## Start Data section

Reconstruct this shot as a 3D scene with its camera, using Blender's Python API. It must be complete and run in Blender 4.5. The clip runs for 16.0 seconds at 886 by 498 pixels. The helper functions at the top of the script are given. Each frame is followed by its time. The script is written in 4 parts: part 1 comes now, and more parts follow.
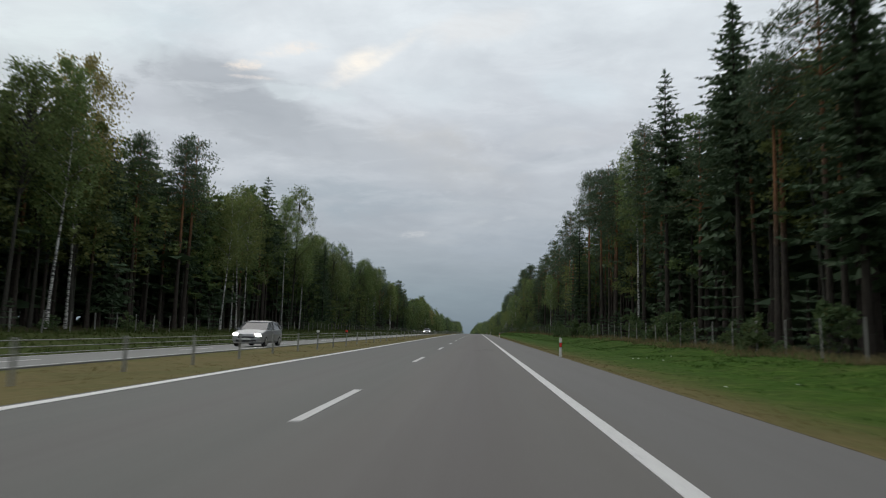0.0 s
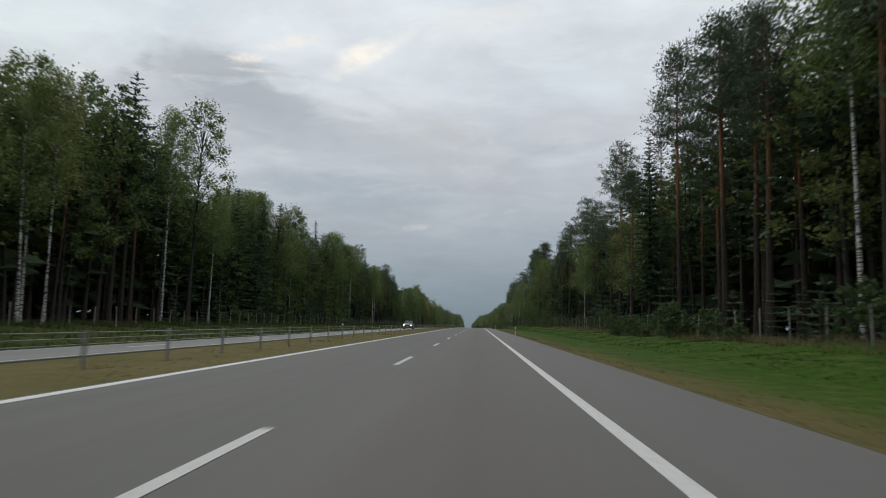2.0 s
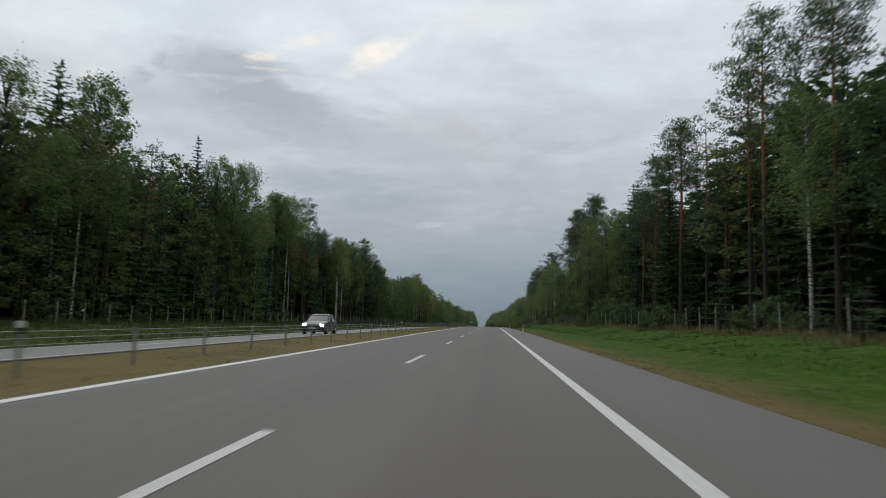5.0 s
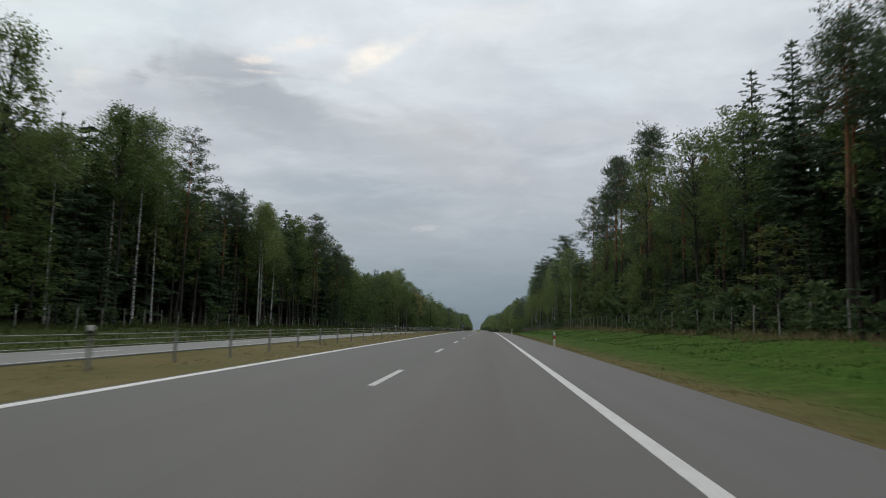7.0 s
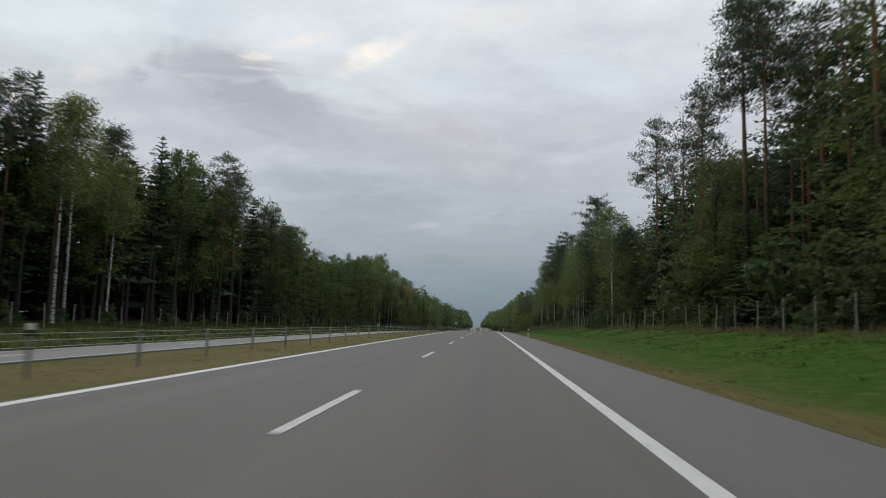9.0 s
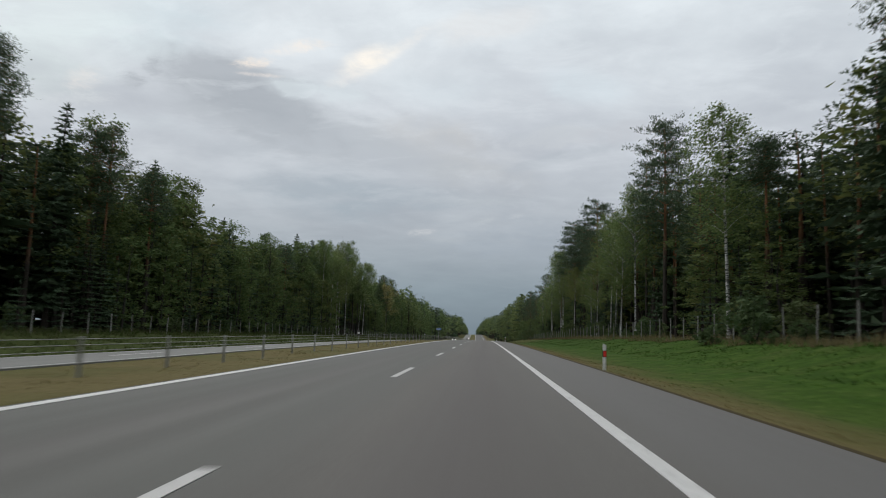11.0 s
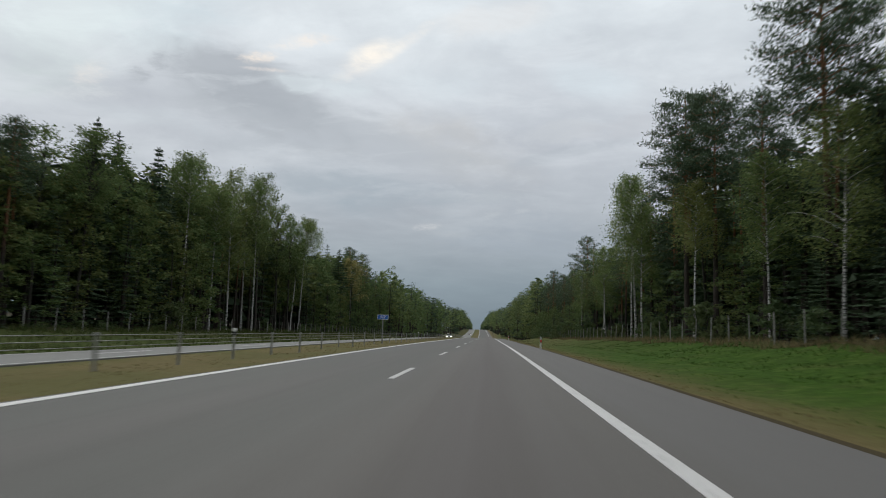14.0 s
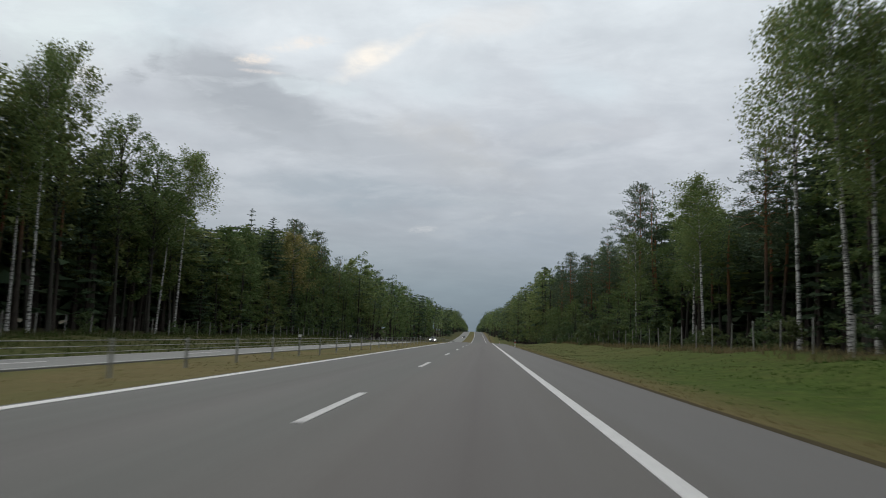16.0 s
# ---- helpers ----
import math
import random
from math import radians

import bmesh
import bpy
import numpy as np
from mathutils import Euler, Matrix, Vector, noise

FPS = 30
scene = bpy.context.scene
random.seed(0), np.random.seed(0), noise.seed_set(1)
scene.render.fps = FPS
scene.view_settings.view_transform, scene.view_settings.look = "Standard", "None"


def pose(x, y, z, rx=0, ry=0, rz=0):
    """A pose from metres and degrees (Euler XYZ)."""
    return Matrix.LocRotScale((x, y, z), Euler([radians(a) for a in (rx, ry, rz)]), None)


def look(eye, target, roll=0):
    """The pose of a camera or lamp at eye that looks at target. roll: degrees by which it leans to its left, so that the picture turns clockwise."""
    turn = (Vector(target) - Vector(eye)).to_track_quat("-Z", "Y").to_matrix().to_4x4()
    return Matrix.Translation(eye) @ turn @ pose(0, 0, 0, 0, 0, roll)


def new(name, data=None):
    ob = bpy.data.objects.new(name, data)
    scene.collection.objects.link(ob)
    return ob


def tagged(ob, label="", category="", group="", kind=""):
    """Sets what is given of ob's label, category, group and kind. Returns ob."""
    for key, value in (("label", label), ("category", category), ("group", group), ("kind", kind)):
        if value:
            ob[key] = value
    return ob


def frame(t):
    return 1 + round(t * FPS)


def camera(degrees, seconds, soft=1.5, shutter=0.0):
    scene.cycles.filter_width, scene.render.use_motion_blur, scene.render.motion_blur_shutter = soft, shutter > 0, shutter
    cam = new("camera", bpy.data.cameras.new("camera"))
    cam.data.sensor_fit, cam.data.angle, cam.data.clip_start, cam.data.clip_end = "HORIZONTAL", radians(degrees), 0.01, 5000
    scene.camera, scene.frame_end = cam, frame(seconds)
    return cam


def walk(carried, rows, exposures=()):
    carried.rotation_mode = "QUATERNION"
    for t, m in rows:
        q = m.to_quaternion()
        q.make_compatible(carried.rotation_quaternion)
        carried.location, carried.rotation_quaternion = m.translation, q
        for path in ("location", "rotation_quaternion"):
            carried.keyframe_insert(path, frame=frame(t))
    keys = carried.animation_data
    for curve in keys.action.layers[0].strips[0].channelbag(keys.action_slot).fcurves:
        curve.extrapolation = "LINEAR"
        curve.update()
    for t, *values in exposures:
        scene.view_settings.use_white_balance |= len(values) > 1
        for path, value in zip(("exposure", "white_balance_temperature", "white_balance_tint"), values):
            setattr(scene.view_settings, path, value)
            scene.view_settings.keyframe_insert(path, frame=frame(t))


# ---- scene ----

## End Data section

◆ **Set problem**:
Copy all the data exactly as written, but skip any picture.

◆ **Result of the exercise**:
Reconstruct this shot as a 3D scene with its camera, using Blender's Python API. It must be complete and run in Blender 4.5. The clip runs for 16.0 seconds at 886 by 498 pixels. The helper functions at the top of the script are given. Each frame is followed by its time. The script is written in 4 parts: part 1 comes now, and more parts follow.
0.0 s
2.0 s
5.0 s
7.0 s
9.0 s
11.0 s
14.0 s
16.0 s
# ---- helpers ----
import math
import random
from math import radians

import bmesh
import bpy
import numpy as np
from mathutils import Euler, Matrix, Vector, noise

FPS = 30
scene = bpy.context.scene
random.seed(0), np.random.seed(0), noise.seed_set(1)
scene.render.fps = FPS
scene.view_settings.view_transform, scene.view_settings.look = "Standard", "None"


def pose(x, y, z, rx=0, ry=0, rz=0):
    """A pose from metres and degrees (Euler XYZ)."""
    return Matrix.LocRotScale((x, y, z), Euler([radians(a) for a in (rx, ry, rz)]), None)


def look(eye, target, roll=0):
    """The pose of a camera or lamp at eye that looks at target. roll: degrees by which it leans to its left, so that the picture turns clockwise."""
    turn = (Vector(target) - Vector(eye)).to_track_quat("-Z", "Y").to_matrix().to_4x4()
    return Matrix.Translation(eye) @ turn @ pose(0, 0, 0, 0, 0, roll)


def new(name, data=None):
    ob = bpy.data.objects.new(name, data)
    scene.collection.objects.link(ob)
    return ob


def tagged(ob, label="", category="", group="", kind=""):
    """Sets what is given of ob's label, category, group and kind. Returns ob."""
    for key, value in (("label", label), ("category", category), ("group", group), ("kind", kind)):
        if value:
            ob[key] = value
    return ob


def frame(t):
    return 1 + round(t * FPS)


def camera(degrees, seconds, soft=1.5, shutter=0.0):
    scene.cycles.filter_width, scene.render.use_motion_blur, scene.render.motion_blur_shutter = soft, shutter > 0, shutter
    cam = new("camera", bpy.data.cameras.new("camera"))
    cam.data.sensor_fit, cam.data.angle, cam.data.clip_start, cam.data.clip_end = "HORIZONTAL", radians(degrees), 0.01, 5000
    scene.camera, scene.frame_end = cam, frame(seconds)
    return cam


def walk(carried, rows, exposures=()):
    carried.rotation_mode = "QUATERNION"
    for t, m in rows:
        q = m.to_quaternion()
        q.make_compatible(carried.rotation_quaternion)
        carried.location, carried.rotation_quaternion = m.translation, q
        for path in ("location", "rotation_quaternion"):
            carried.keyframe_insert(path, frame=frame(t))
    keys = carried.animation_data
    for curve in keys.action.layers[0].strips[0].channelbag(keys.action_slot).fcurves:
        curve.extrapolation = "LINEAR"
        curve.update()
    for t, *values in exposures:
        scene.view_settings.use_white_balance |= len(values) > 1
        for path, value in zip(("exposure", "white_balance_temperature", "white_balance_tint"), values):
            setattr(scene.view_settings, path, value)
            scene.view_settings.keyframe_insert(path, frame=frame(t))


# ---- scene ----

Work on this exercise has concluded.